Exercise brief -> Exact copies are required of the lines from the line containing "Continue the Blender" through the final line of the listing, both included, and of no other lines.

Dataset section ->

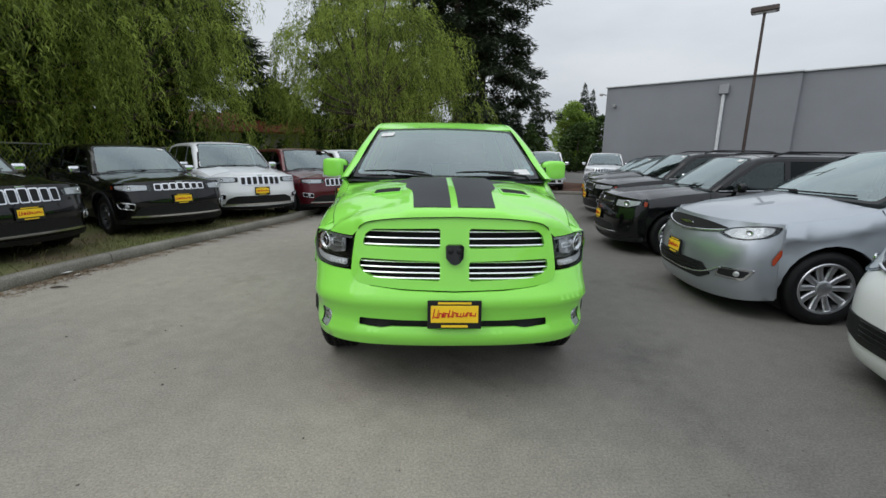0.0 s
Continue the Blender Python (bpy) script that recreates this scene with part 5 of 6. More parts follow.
# ---- ground and building ----
def ground_material(name, stops, scale, fine, relief, rough=0.92):
    mat, nt, b = shader(name)
    big = ramp(nt, grain(nt, scale, 5.0), stops)
    speck = ramp(nt, grain(nt, fine, 3.0), ((0.35, (0.72, 0.72, 0.72)), (0.65, (1.18, 1.18, 1.18))))
    nt.links.new(blend(nt, 1.0, big, speck, "MULTIPLY"), b.inputs["Base Color"])
    b.inputs["Roughness"].default_value = rough
    b.inputs["Specular IOR Level"].default_value = 0.3
    bump(nt, b, grain(nt, fine, 4.0), relief, 0.01)
    return mat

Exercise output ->
Continue the Blender Python (bpy) script that recreates this scene with part 5 of 6. More parts follow.
# ---- ground and building ----
def ground_material(name, stops, scale, fine, relief, rough=0.92):
    mat, nt, b = shader(name)
    big = ramp(nt, grain(nt, scale, 5.0), stops)
    speck = ramp(nt, grain(nt, fine, 3.0), ((0.35, (0.72, 0.72, 0.72)), (0.65, (1.18, 1.18, 1.18))))
    nt.links.new(blend(nt, 1.0, big, speck, "MULTIPLY"), b.inputs["Base Color"])
    b.inputs["Roughness"].default_value = rough
    b.inputs["Specular IOR Level"].default_value = 0.3
    bump(nt, b, grain(nt, fine, 4.0), relief, 0.01)
    return mat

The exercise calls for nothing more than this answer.